Connecticut Natural Gas Corporation
- Type: Subsidiary of Avangrid
- Industry: Natural Gas
- Predecessor: Hartford City Light
- Headquarters: East Hartford, Connecticut, United States
- Area served: Greater Hartford and Greater Greenwich, Connecticut
- Key people: James P. Torgerson, President & CEO of UIL Holdings Corporation

= Connecticut Natural Gas =

American natural gas distribution company

Connecticut Natural Gas (CNG) is a natural gas distribution company that delivers natural gas and energy services to residential, commercial, and industrial customers in the Greater Hartford area and Greenwich, Connecticut areas.

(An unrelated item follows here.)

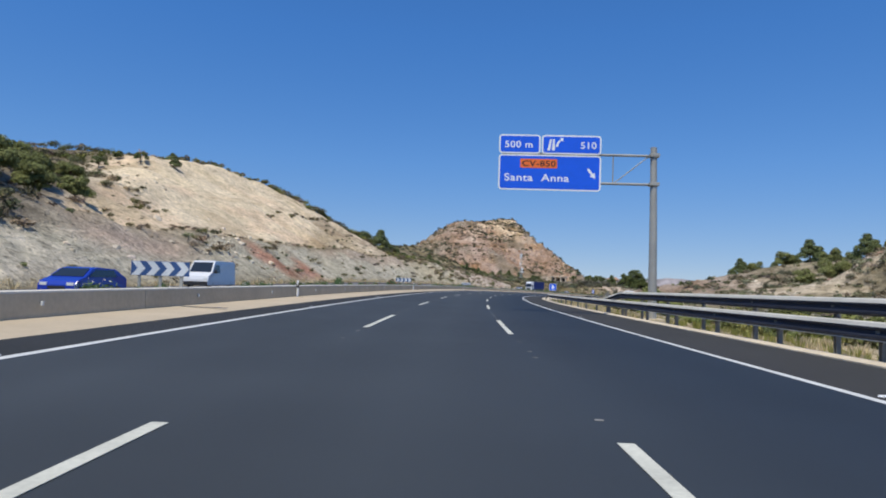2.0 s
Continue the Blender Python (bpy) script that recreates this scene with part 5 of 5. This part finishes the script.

CNG is a subsidiary of UIL Holdings Corporation, headquartered in New Haven, Connecticut.

CNG's service territory in Connecticut includes the cities of Hartford and New Britain, Connecticut, as well as the communities of Avon, Berlin, Bloomfield, Canton, East Hartford, Farmington, Glastonbury, Manchester, Newington, Rocky Hill, Simsbury, Unionville, West Hartford, Wethersfield and Windsor in Hartford County; Hebron and Mansfield in Tolland County; Portland in Middlesex County and Greenwich in lower Fairfield County.

The relocation of CNG's headquarters from Adriaen's Landing to East Hartford cost $37 million which was paid for by the state. The move was controversial because the contractor chosen to do the job (Tomasso Group) had a corrupt relationship with then Governor John G. Rowland, who was overseeing the development of Adriaen's Landing, that eventually cost him his job. Tomasso Group principal Angelo Tomasso Jr. also served on the CNG board at the time.

== Workers union ==
Employees at CNG are represented by Connecticut Independent Utility Workers.